島根)100歳、反戦訴え講演30回 吉賀の野村さん
水田道雄
【動画】シベリア抑留体験講演会 100歳で30回の目標達成=水田道雄撮影
第2次大戦後のシベリア抑留体験を、「100歳までに30回講演する」ことを目標にしてきた吉賀町沢田の農業野村定男さんが今月1日に100歳を迎え、20日に目標だった30回目の講演を広島県廿日市市で行った。会場を訪れた市民ら約50人を前に野村さんは「戦争は絶対にしてはいけない」と力強く訴えた。
野村さんは、会場となった廿日市市の大野西市民センターに到着すると、しっかりした足取りで階段を2階まで上っていった。1941年、満州開拓団の一員として旧満州(中国東北部)に渡り、終戦まであと3カ月に迫った45年5月に軍隊に召集された。終戦後、3年間シベリアに抑留され、48年に日本に戻った。

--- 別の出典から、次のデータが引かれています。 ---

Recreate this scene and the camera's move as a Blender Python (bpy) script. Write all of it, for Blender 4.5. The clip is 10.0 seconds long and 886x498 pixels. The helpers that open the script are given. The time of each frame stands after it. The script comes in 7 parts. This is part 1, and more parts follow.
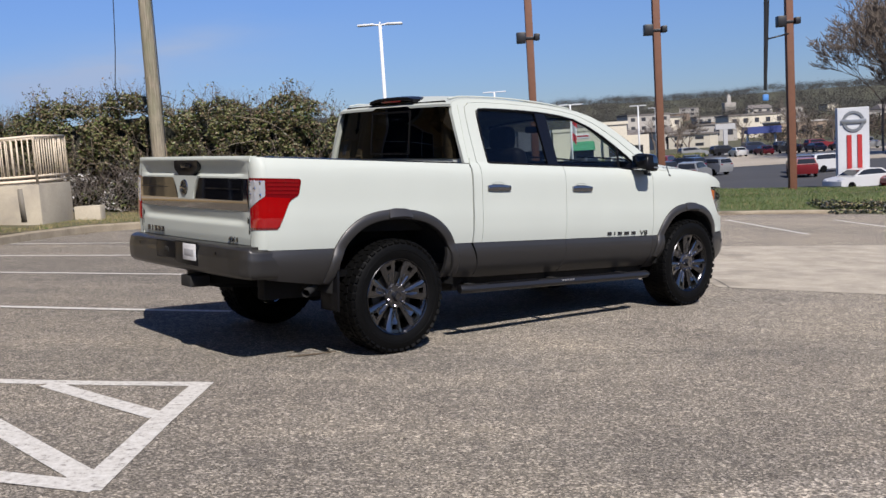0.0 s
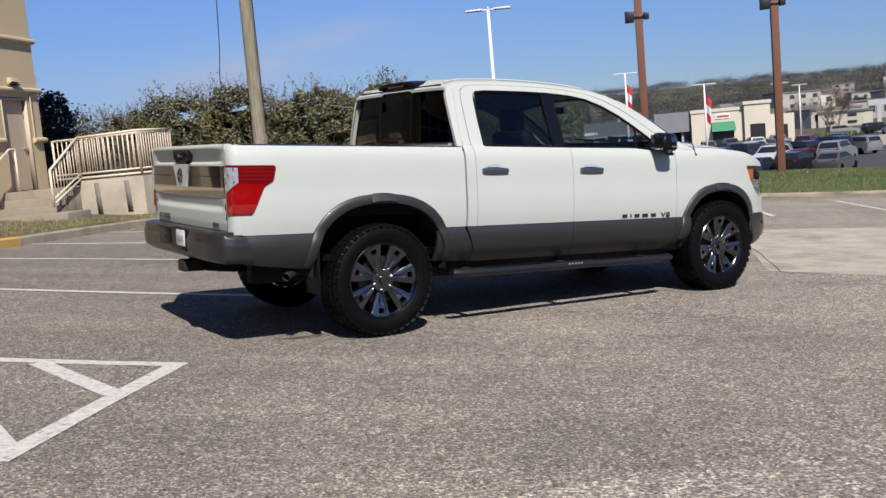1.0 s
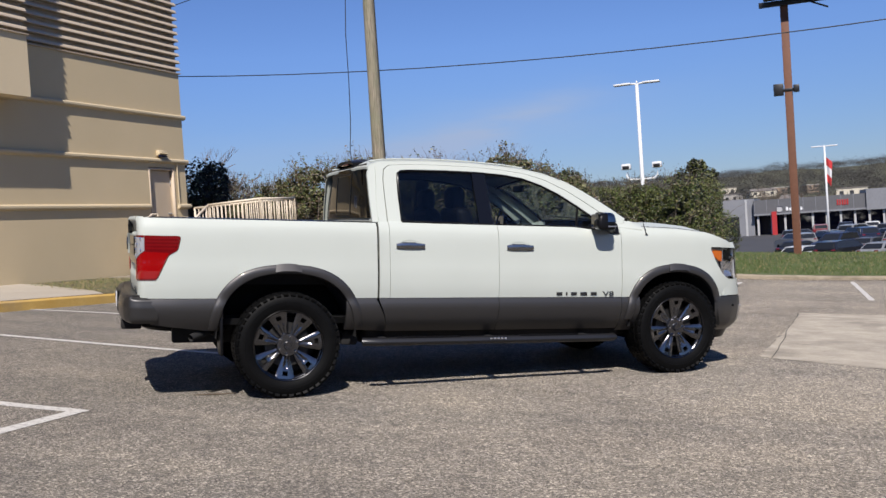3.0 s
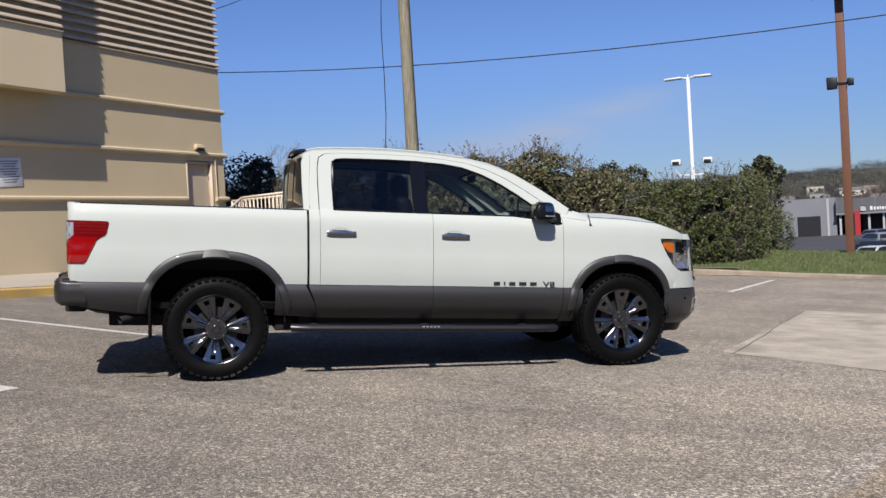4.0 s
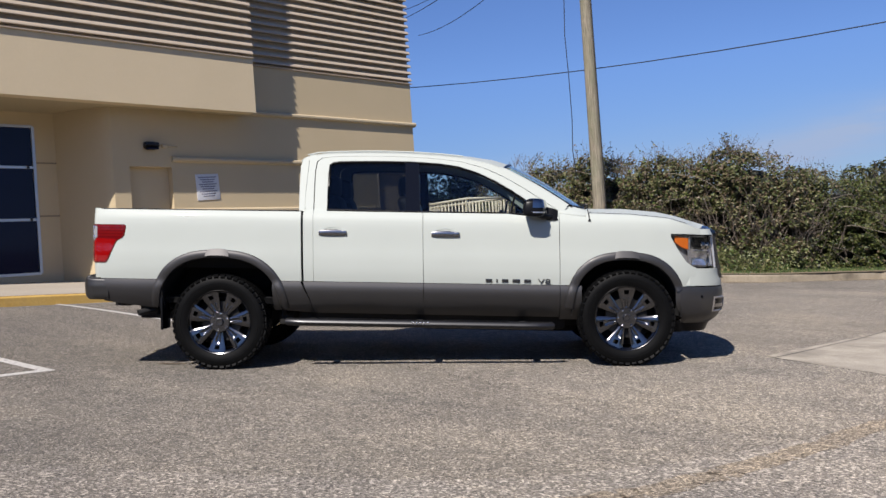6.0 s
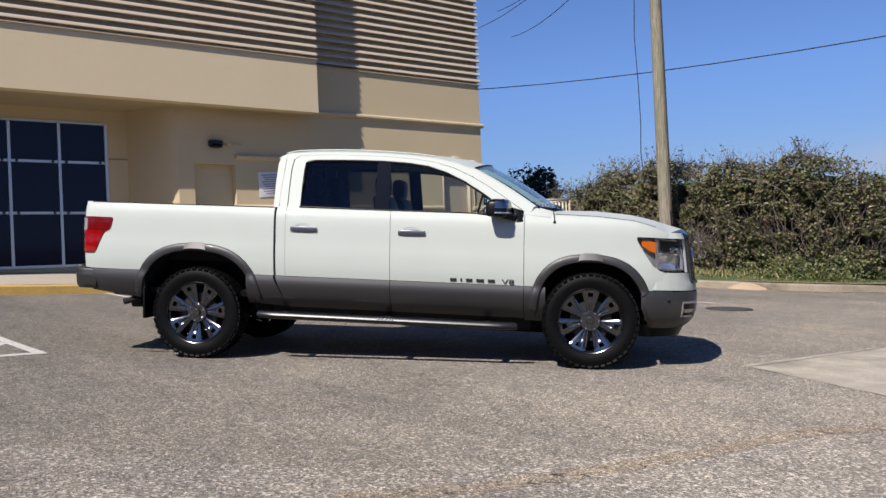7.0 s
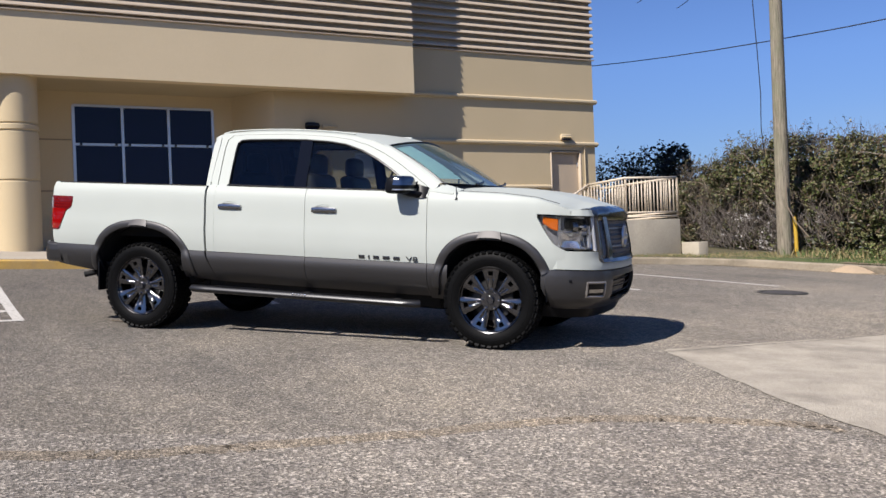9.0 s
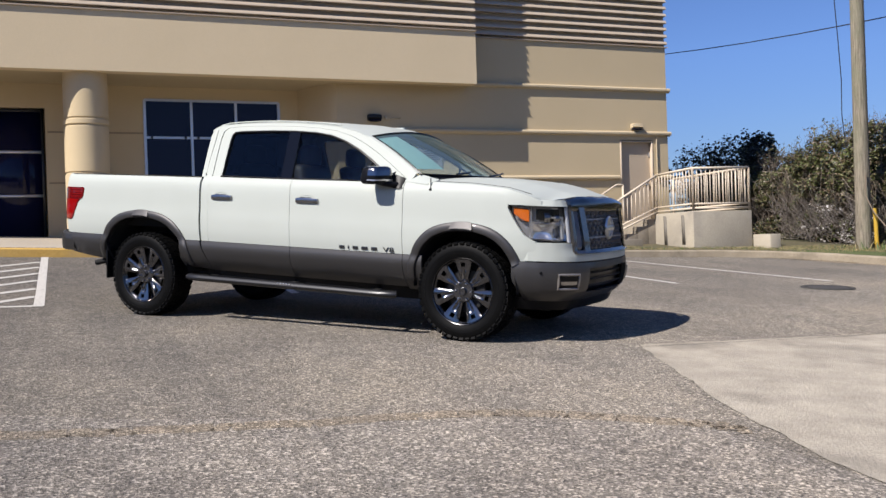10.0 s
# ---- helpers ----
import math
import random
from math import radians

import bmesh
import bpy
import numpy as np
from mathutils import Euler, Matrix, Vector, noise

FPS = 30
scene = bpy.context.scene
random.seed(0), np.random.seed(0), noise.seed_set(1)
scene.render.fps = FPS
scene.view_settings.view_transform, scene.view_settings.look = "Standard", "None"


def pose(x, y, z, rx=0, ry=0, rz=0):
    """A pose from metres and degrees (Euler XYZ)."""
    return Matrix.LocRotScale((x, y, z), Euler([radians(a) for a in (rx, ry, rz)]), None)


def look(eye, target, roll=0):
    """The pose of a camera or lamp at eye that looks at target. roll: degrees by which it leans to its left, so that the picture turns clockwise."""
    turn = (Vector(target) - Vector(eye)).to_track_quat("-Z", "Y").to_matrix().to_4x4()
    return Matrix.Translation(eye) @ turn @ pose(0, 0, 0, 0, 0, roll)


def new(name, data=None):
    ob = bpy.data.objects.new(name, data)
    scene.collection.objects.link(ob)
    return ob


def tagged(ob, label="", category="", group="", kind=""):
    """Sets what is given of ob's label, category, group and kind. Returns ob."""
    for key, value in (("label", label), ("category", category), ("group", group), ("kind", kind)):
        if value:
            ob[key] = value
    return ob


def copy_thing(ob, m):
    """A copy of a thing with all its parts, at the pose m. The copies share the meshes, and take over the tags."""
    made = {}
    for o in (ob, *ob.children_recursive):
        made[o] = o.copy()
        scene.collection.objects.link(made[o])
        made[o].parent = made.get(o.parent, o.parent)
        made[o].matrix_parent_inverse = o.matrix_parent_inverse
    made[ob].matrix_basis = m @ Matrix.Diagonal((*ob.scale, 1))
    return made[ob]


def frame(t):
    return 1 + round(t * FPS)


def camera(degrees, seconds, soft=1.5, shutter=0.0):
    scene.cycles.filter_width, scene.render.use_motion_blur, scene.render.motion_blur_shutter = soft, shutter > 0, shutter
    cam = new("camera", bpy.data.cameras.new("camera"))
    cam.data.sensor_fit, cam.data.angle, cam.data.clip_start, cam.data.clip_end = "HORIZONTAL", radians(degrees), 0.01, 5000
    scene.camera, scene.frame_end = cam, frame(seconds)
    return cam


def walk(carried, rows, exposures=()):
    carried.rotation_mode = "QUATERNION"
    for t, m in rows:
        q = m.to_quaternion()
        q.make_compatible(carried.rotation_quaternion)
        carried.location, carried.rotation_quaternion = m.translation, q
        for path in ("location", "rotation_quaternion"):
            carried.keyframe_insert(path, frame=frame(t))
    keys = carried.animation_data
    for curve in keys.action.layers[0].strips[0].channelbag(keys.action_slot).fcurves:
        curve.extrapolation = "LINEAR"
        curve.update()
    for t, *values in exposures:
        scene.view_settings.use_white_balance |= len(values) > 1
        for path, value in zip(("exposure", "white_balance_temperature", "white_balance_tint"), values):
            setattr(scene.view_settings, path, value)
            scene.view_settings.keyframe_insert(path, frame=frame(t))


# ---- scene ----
cam = camera(49.8, 10.0)
METRES, EYE, TILT, LEAN, TURN = 12.22, 1.466, 0.0, 0.0, 0.9
ROWS = [
    (0.0, 0.0, 0.0, 0.0, -0.39, -6.27, 3.6),
    (0.5, 0.0463, 0.0024, -0.0044, 4.33, -6.66, 3.98),
    (1.0, 0.092, 0.0065, -0.0082, 7.97, -6.49, 4.94),
    (1.5, 0.1404, 0.0083, -0.0107, 10.24, -5.56, 4.98),
    (2.0, 0.1848, 0.0126, -0.0121, 14.21, -2.8, 3.92),
    (3.5, 0.3298, 0.0397, -0.0239, 22.46, -1.27, 3.79),
    (4.0, 0.3749, 0.0612, -0.0304, 25.15, -1.27, 3.34),
    (4.5, 0.4223, 0.0809, -0.0346, 30.14, -0.15, 3.46),
    (5.0, 0.4639, 0.1076, -0.0398, 34.26, 0.96, 4.21),
    (5.5, 0.5078, 0.1328, -0.0455, 38.23, 0.44, 4.49),
    (7.0, 0.6275, 0.2288, -0.0592, 48.48, 0.8, 2.6),
    (7.5, 0.6673, 0.2646, -0.0605, 51.92, 0.58, 2.37),
    (8.0, 0.6991, 0.3082, -0.0636, 55.05, 1.07, 1.24),
    (8.5, 0.7285, 0.3551, -0.0672, 57.62, 0.75, 2.0),
    (9.0, 0.7485, 0.4019, -0.0703, 60.73, 0.13, 2.21),
    (9.5, 0.772, 0.4453, -0.072, 63.68, 0.03, 2.38),
    (10.0, 0.7864, 0.4881, -0.0741, 67.36, -0.15, 1.9),
]
walk(cam, [(t, pose(0, 0, EYE, TILT, LEAN, TURN) @ pose(METRES * x, METRES * y, METRES * z, 90 + pitch, roll, yaw)) for t, x, y, z, yaw, pitch, roll in ROWS],
     exposures=[(0.0, 0.36, 6500, 12.0), (4.5, 0.34, 6500, 12.0), (7.5, 0.41, 6500, 12.0), (10.0, 0.485, 6500, 12.0)])

# ---- sky, sun ----
SUN = Vector((0.63, -1.62, 1.78)).normalized()
world = bpy.data.worlds.new("World")
scene.world = world
world.use_nodes = True
wn, wl = world.node_tree.nodes, world.node_tree.links
sky = wn.new("ShaderNodeTexSky")
sky.sky_type, sky.sun_disc = "NISHITA", False
sky.sun_elevation = math.asin(SUN.z)
sky.sun_rotation = math.atan2(SUN.x, SUN.y)
sky.air_density, sky.dust_density, sky.ozone_density = 1.0, 0.0, 5.0
# a thin cirrus streak low over the hedge and faint veils round it
wco = wn.new("ShaderNodeTexCoord")


def wmath(how, a, b=None):
    n = wn.new("ShaderNodeMath")
    n.operation = how
    for i, v in enumerate((a, b)):
        if isinstance(v, (int, float)):
            n.inputs[i].default_value = v
        elif v is not None:
            wl.new(v, n.inputs[i])
    return n.outputs[0]


def wdot(v):
    n = wn.new("ShaderNodeVectorMath")
    n.operation = "DOT_PRODUCT"
    n.inputs[1].default_value = v
    wl.new(wco.outputs["Generated"], n.inputs[0])
    return n.outputs["Value"]


def streak(az, el, tilt, long, wide):
    """A soft streak of cloud at the bearing az (left of +y) and height el, in degrees."""
    a, e, k = radians(az), radians(el), radians(tilt)
    c = Vector((-math.sin(a) * math.cos(e), math.cos(a) * math.cos(e), math.sin(e)))
    right = Vector((math.cos(a), math.sin(a), 0))
    up_ = right.cross(c)
    e1, e2 = right * math.cos(k) + up_ * math.sin(k), up_ * math.cos(k) - right * math.sin(k)
    p, q = wdot(tuple(e1)), wdot(tuple(e2))
    d = wmath("ADD", wmath("POWER", wmath("DIVIDE", wmath("ABSOLUTE", p), long), 2.0), wmath("POWER", wmath("DIVIDE", wmath("ABSOLUTE", q), wide), 2.0))
    return wmath("MULTIPLY", wmath("EXPONENT", wmath("MULTIPLY", d, -1.0)), wmath("GREATER_THAN", wdot(tuple(c)), 0.0))


wmap = wn.new("ShaderNodeMapping")
wmap.inputs["Rotation"].default_value = (0.0, radians(18), radians(-17))
wmap.inputs["Scale"].default_value = (3.0, 3.0, 16.0)
wnz = wn.new("ShaderNodeTexNoise")
wnz.inputs["Scale"].default_value, wnz.inputs["Detail"].default_value, wnz.inputs["Roughness"].default_value = 1.6, 6.0, 0.55
wl.new(wco.outputs["Generated"], wmap.inputs[0]), wl.new(wmap.outputs[0], wnz.inputs["Vector"])
cover = wmath("ADD", wmath("ADD", streak(17, 6.0, 14, 0.085, 0.014), wmath("MULTIPLY", streak(24, 4.2, 10, 0.12, 0.02), 0.7)), wmath("ADD", wmath("MULTIPLY", streak(38, 4.0, 6, 0.16, 0.035), 0.5), wmath("MULTIPLY", streak(20, 4.9, 9, 0.17, 0.034), 0.6)))
cover = wmath("MULTIPLY", cover, wmath("MAXIMUM", wmath("MULTIPLY", wmath("SUBTRACT", wnz.outputs["Fac"], 0.34), 2.3), 0.0))
wmix = wn.new("ShaderNodeMixRGB")
wmix.inputs[2].default_value = (5.3, 6.9, 10.0, 1)
wl.new(cover, wmix.inputs[0])
wtint = wn.new("ShaderNodeMixRGB")
wtint.blend_type = "MULTIPLY"
wtint.inputs[0].default_value, wtint.inputs[2].default_value = 1.0, (0.83, 0.955, 1.31, 1)
wgrad = wn.new("ShaderNodeMapRange")
wgrad.inputs["From Min"].default_value, wgrad.inputs["From Max"].default_value = 0.0, 0.18
wgrad.inputs["To Min"].default_value, wgrad.inputs["To Max"].default_value = 0.77, 1.20
wl.new(wdot((0.0, 0.0, 1.0)), wgrad.inputs["Value"])
weven = wn.new("ShaderNodeVectorMath")
weven.operation = "SCALE"
wl.new(wtint.outputs[0], weven.inputs[0]), wl.new(wgrad.outputs[0], weven.inputs["Scale"])
wl.new(sky.outputs[0], wtint.inputs[1]), wl.new(weven.outputs[0], wmix.inputs[1])
wbg = wn["Background"]
wbg.inputs["Strength"].default_value = 0.053
wl.new(wmix.outputs[0], wbg.inputs["Color"])
sun = new("sun", bpy.data.lights.new("sun", "SUN"))
sun.data.energy, sun.data.angle, sun.data.color = 5.2, radians(0.5), (1.0, 0.95, 0.89)
sun.matrix_world = look(SUN * 60, (0, 0, 0))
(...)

講演では、前半はメモや原稿などを見ずに、会場を見つめながら、戦争の歴史を振り返った。3年間の抑留生活の中で一番つらかったのは「食料が少なかったこと」とし、「凍っている死体を何体もトラックに積み込む様子を目撃した」などと、壮絶な体験を語った。「こんなところで死んでたまるか、と自分に言い聞かせ、ようやく日本に帰ることができた。みなさんがこの歴史を知って後世に語り継いでください」と呼びかけ、約50分間の話を終えた。